The accelerating adoption of AI is placing new demands on enterprise security infrastructure. As organizations deploy copilots, AI assistants, and autonomous agents, security platforms must analyze far more contextual and conversational traffic than traditional controls were designed to handle. Cato Networks is addressing this shift with Cato Neural Edge, embedding NVIDIA GPUs across its global SASE Points of Presence.
According to Cato Networks, this enables high-frequency, inline execution of AI and machine-learning models for real-time semantic and behavioral traffic inspection. By processing analysis directly within the network fabric, the architecture supports scalable performance with consistent low latency while avoiding the overhead of external processing layers as workloads expand.
The release also introduces Cato AI Security, integrating governance and runtime protection capabilities from the recent Aim Security acquisition.
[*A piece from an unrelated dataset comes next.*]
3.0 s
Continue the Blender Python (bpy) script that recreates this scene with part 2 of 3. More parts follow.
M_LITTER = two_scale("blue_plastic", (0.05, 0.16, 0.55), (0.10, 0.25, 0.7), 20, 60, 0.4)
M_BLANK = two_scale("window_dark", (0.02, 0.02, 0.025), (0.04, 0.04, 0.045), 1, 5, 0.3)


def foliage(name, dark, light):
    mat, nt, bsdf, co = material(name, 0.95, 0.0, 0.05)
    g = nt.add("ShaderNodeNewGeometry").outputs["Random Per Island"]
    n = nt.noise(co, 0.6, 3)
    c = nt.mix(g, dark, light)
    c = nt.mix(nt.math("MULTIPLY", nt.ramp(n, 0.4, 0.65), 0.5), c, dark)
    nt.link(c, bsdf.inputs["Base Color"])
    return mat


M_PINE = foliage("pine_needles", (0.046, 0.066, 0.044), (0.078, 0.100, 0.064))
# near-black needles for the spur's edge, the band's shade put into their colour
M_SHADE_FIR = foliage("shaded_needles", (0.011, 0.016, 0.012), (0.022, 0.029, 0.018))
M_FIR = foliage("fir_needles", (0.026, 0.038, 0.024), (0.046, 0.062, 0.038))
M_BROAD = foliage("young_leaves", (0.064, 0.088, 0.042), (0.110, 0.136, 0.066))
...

According to Cato Networks the platform provides unified oversight for employee use of AI tools, internally developed AI applications, and autonomous AI agents through a shared control plane and policy engine. Organizations can deploy it as a standalone capability or as part of the broader Cato SASE Platform, enabling them to secure AI adoption while maintaining consistent visibility and policy enforcement across users, applications, and network traffic.
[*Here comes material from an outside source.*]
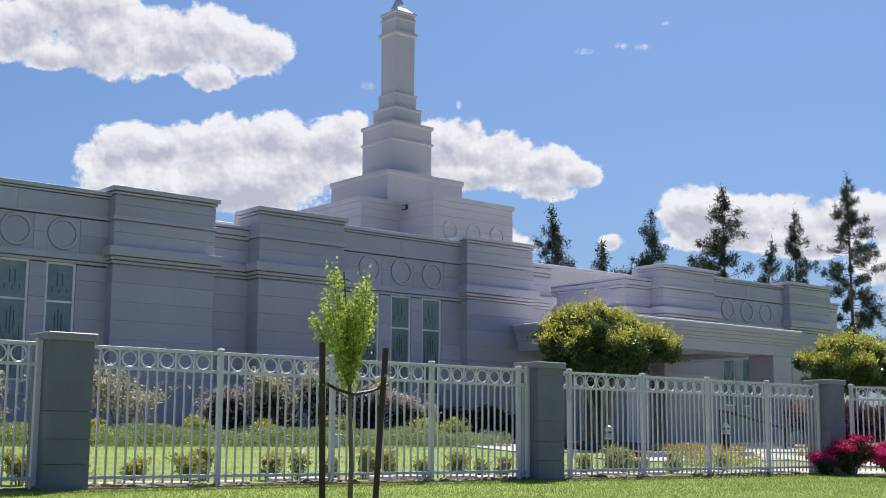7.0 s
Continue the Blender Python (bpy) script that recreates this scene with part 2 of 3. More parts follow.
RUBBER = surface("black_tie_strap", (0.015, 0.015, 0.016), 0.6, scale=8, vary=0.1, bump=0)
BLACK = surface("dark_bronze_metal", (0.03, 0.03, 0.032), 0.45, 0.5, scale=6, vary=0.15, bump=0.03)
STEEL = surface("brushed_steel", (0.62, 0.63, 0.64), 0.3, 0.9, scale=6, vary=0.08, bump=0.03)
POLE = surface("grey_painted_pole", (0.56, 0.51, 0.66), 0.45, 0.0, scale=3, vary=0.08, fine=60, bump=0.04, streak=True)
LENS = surface("frosted_lens", (0.36, 0.345, 0.34), 0.35, scale=6, vary=0.05, bump=0)
DOOR = surface("dark_entrance_glass", (0.02, 0.022, 0.026), 0.15, scale=2, vary=0.2, bump=0)
SOFFIT = surface("pale_soffit_plaster", (0.74, 0.71, 0.69), 0.85, scale=1.2, vary=0.05, fine=50, bump=0.05)


def leaf(name, base, through=0.35, island=0.35, rough=0.45):
    return surface(name, base, rough, scale=1.2, vary=0.25, fine=6, bump=0, island=island, through=through, spec=0.4)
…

Based on our understanding, this appears to be the first SASE platform embedding GPU compute directly into its global infrastructure to support AI-driven inspection and security analytics at scale.

Moves like this illustrate how security platforms are beginning to evolve their underlying infrastructure to support both securing AI and using AI to strengthen security operations. We look forward to discussing these developments further with the Cato team at RSA this month.